Nicole Fischer: Für Unternehmen kann dieser verständliche Wunsch jedoch teuer werden. Und der anhaltende Fachkräftemangel verschärft das Ganze noch: Unternehmen, die keine attraktive Vergütung bieten, bekommen nicht die Mitarbeitenden, die sie für ihren Geschäftserfolg brauchen. Viele Unternehmen sind hier also in einem Dilemma.
Aber wie kommen sie aus diesem Dilemma heraus?

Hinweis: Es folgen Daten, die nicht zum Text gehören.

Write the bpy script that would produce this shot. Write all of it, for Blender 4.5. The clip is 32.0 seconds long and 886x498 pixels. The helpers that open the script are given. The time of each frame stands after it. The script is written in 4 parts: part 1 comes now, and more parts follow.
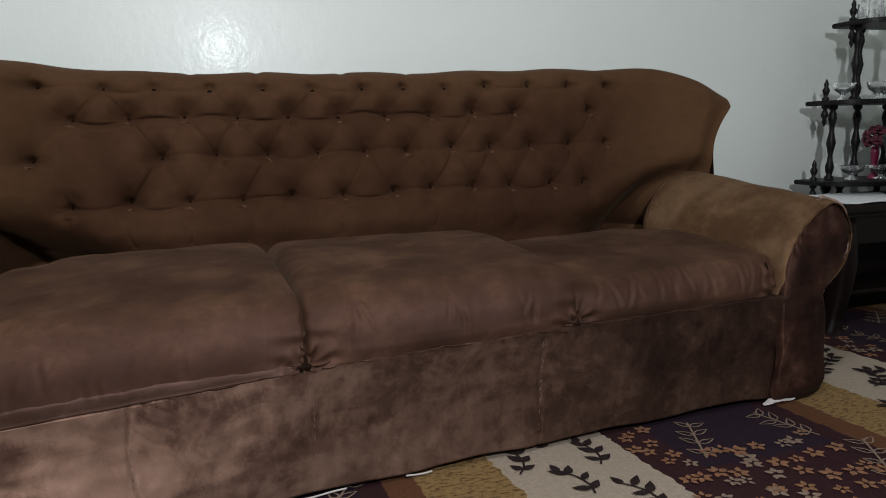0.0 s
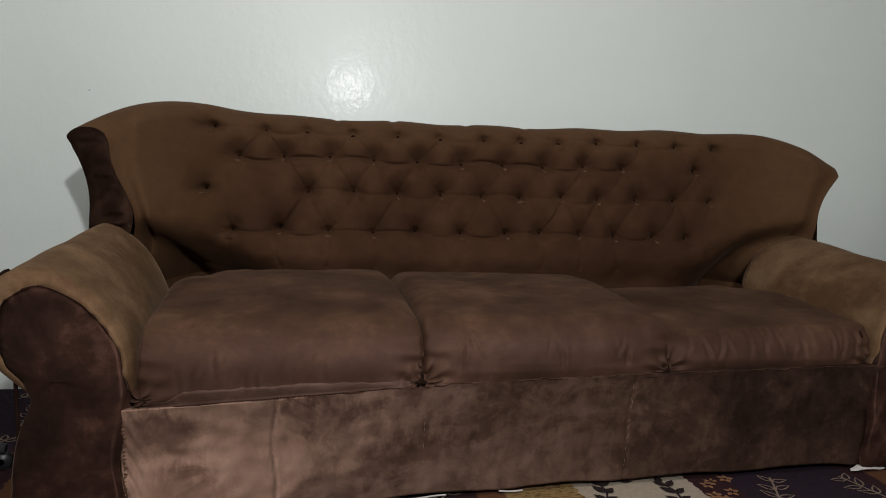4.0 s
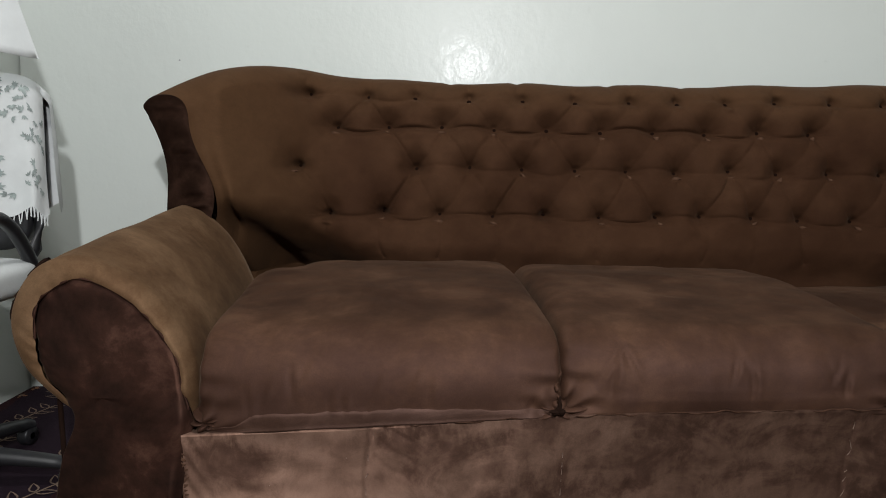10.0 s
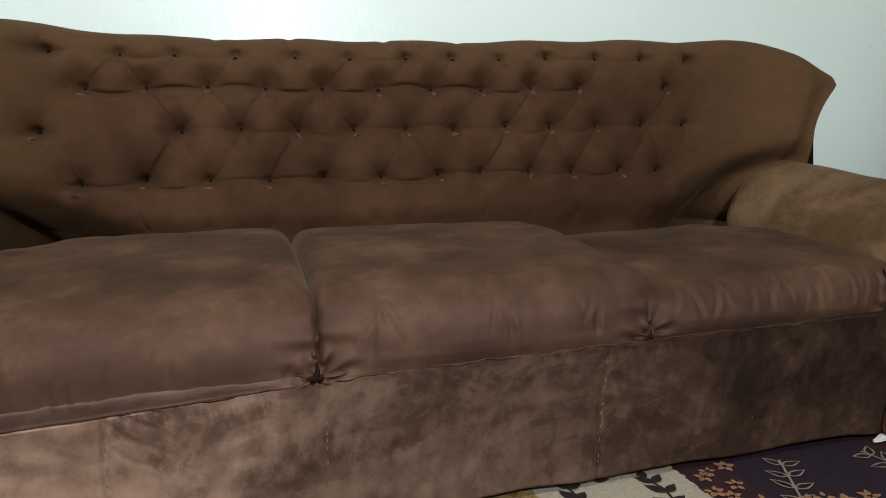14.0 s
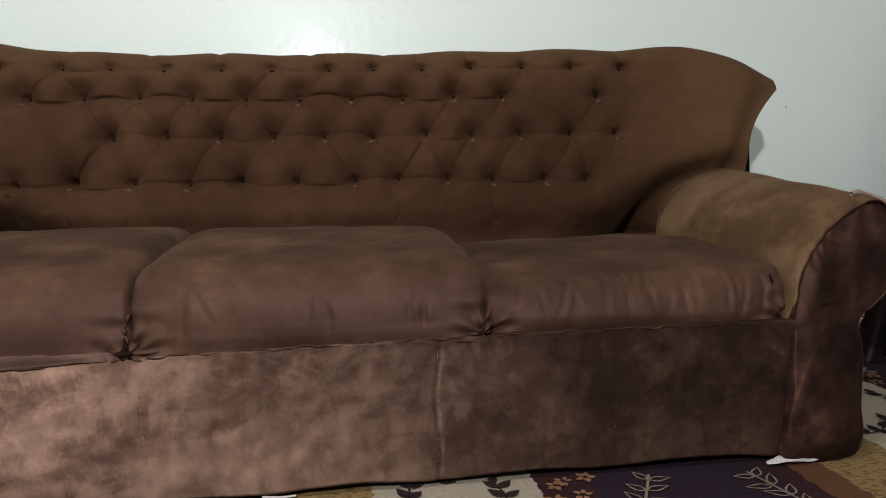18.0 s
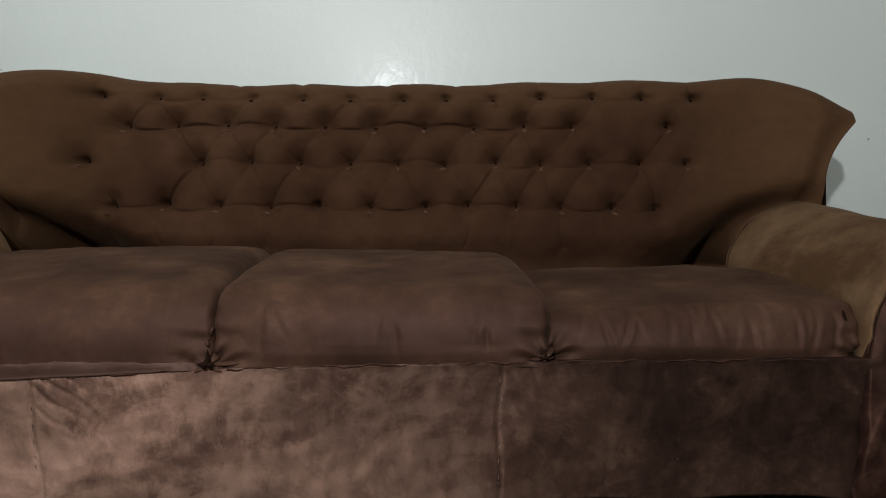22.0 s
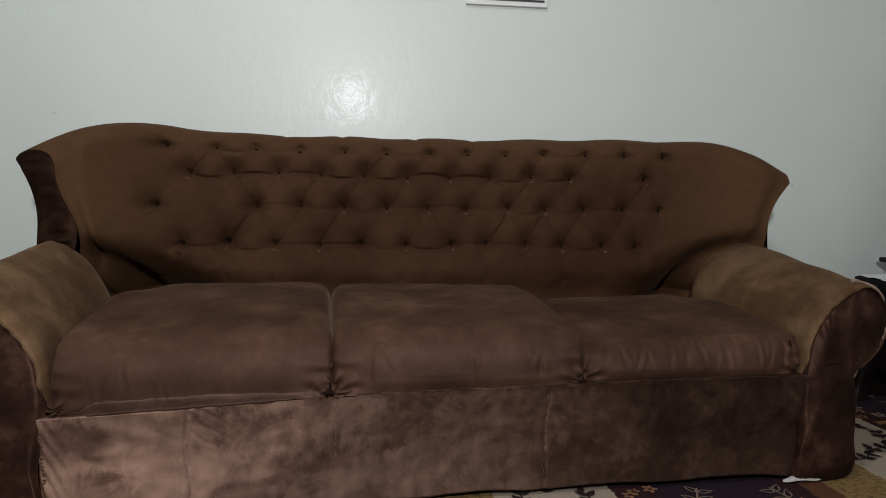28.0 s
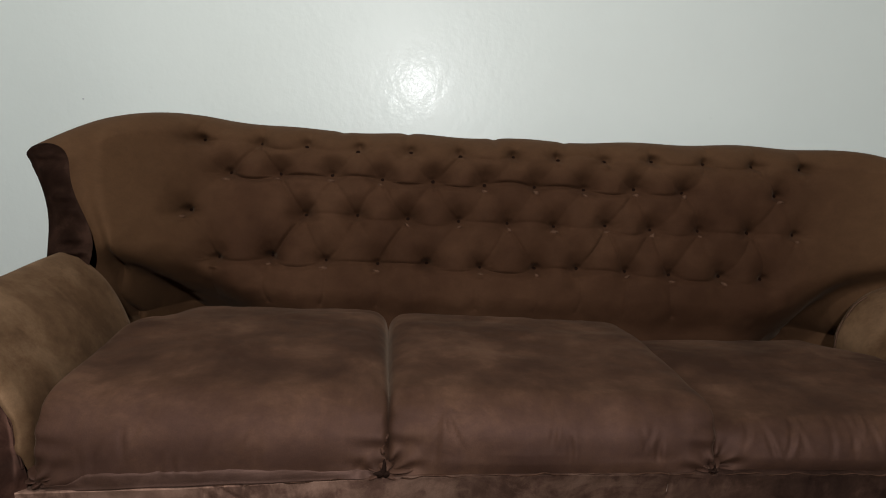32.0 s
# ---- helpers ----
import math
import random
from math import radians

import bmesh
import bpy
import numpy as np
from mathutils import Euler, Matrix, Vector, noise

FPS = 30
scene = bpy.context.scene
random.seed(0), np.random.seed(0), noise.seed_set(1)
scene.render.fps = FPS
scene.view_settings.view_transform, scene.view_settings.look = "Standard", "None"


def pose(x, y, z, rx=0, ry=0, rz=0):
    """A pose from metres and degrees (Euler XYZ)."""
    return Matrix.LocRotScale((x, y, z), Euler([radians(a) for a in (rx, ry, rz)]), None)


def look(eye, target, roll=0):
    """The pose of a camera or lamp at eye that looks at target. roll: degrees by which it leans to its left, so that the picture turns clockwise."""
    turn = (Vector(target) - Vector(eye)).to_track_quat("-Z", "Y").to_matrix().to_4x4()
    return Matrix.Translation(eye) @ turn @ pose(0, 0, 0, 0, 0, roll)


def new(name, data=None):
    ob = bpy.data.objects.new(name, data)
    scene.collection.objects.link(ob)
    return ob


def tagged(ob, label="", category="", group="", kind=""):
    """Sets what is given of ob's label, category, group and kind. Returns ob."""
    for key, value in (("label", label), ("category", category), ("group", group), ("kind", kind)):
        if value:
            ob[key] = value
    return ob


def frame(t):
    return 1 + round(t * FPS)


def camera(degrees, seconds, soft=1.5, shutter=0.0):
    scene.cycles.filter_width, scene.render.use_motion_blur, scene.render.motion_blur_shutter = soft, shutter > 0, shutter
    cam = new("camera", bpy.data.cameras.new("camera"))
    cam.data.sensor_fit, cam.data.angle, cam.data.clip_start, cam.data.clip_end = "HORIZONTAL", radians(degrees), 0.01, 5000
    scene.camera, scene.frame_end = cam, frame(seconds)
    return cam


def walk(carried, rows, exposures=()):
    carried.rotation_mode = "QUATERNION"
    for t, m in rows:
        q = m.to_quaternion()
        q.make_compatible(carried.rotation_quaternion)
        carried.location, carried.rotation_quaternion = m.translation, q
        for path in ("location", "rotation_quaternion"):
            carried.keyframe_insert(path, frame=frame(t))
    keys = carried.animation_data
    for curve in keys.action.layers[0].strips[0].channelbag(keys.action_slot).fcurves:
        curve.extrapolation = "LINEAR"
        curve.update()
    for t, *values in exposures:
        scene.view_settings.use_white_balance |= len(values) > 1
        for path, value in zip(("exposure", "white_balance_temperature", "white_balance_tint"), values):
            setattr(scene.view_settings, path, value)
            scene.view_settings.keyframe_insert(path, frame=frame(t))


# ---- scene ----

Florian Frank: Wir empfehlen unseren Kunden dazu als erstes eine gründliche Analyse: Wie sieht ihre finanzwirtschaftliche Perspektive aus? Welche strategischen Ziele haben sie sich gesetzt? In welchen Bereichen ist die Inflation besonders hoch, wie wird sie sich entwickeln und wie lange anhalten? Was für Auswirkung hat die Inflation auf Gehalt, Bonus aber auch Nebenleistungen wie die bAV? Und was sollten sie, auch mit Blick auf ihre Wettbewerber, Mitarbeitenden bieten, um sie wie erforderlich gewinnen, binden und motivieren zu können?
Nicole Fischer: Die monetäre Vergütung, um die es uns gerade geht, ist dabei ja nur ein Teil der Gesamtvergütung. Dazu gehören auch Nebenleistungen, Entwicklungs- und Karrierechancen, Arbeitsmodelle und insgesamt eine als attraktiv erlebte Arbeitswelt. Unternehmen müssen auch dafür Geld in die Hand nehmen. Unter dem Strich kommt es deshalb auf eine gesamthafte Kosten-Nutzen-Kalkulation an. Aber klar, bei diesem Gesamtbild spielt natürlich die Steuerung der Vergütungsbudgets aktuell eine besonders wichtige Rolle.
Betrachten wir diesen Punkt also etwas genauer. Worauf kommt es dabei an?
Florian Frank: Erst einmal sollte jeder Aktivismus vermieden werden. Wir sehen ja in den aktuellen Tarifabschlüssen der Chemie- und der Bankenbranche, dass es vorerst bei vergleichsweise moderaten Gehaltsanpassungen in Verbindung mit Einmalzahlungen bleibt. Diese Kombination bietet sich auch im außertariflichen Bereich an, um vor einer gründlicheren Anpassung des Vergütungssystems besser abschätzen zu können, wie sich die Lage entwickelt.
“Für den Fall, dass die Inflation dauerhaft hoch bleibt, sollten Unternehmen jedoch bereits jetzt mögliche Maßnahmen definieren.”
Florian Frank | Senior Director, Head of Work and Rewards
“Florian Frank: Alles natürlich nur im Rahmen ihrer wirtschaftlichen Möglichkeiten. Gerade Mitarbeitende in den oberen Gehaltsklassen sollten hier auch verstehen, dass sie deutlich davon profitiert haben, dass ihr Vergütungszuwachs in den letzten Jahren über der Inflationsrate rangierten. Auch der umgekehrte Fall wäre für eine gewisse Zeit durchaus zumutbar.Eine Einmalzahlung als Inflationsausgleich können sie zügig auf den Weg bringen. Sie sollten jedoch ihre Vergütung generell noch strategischer planen und sich für den Fall einer dauerhaften Inflation überlegen, welchen Mitarbeitergruppen sie mit welchen Vergütungsinstrumenten und Nebenleistungen einen Ausgleich bieten können, um als Arbeitgeber zu punkten.”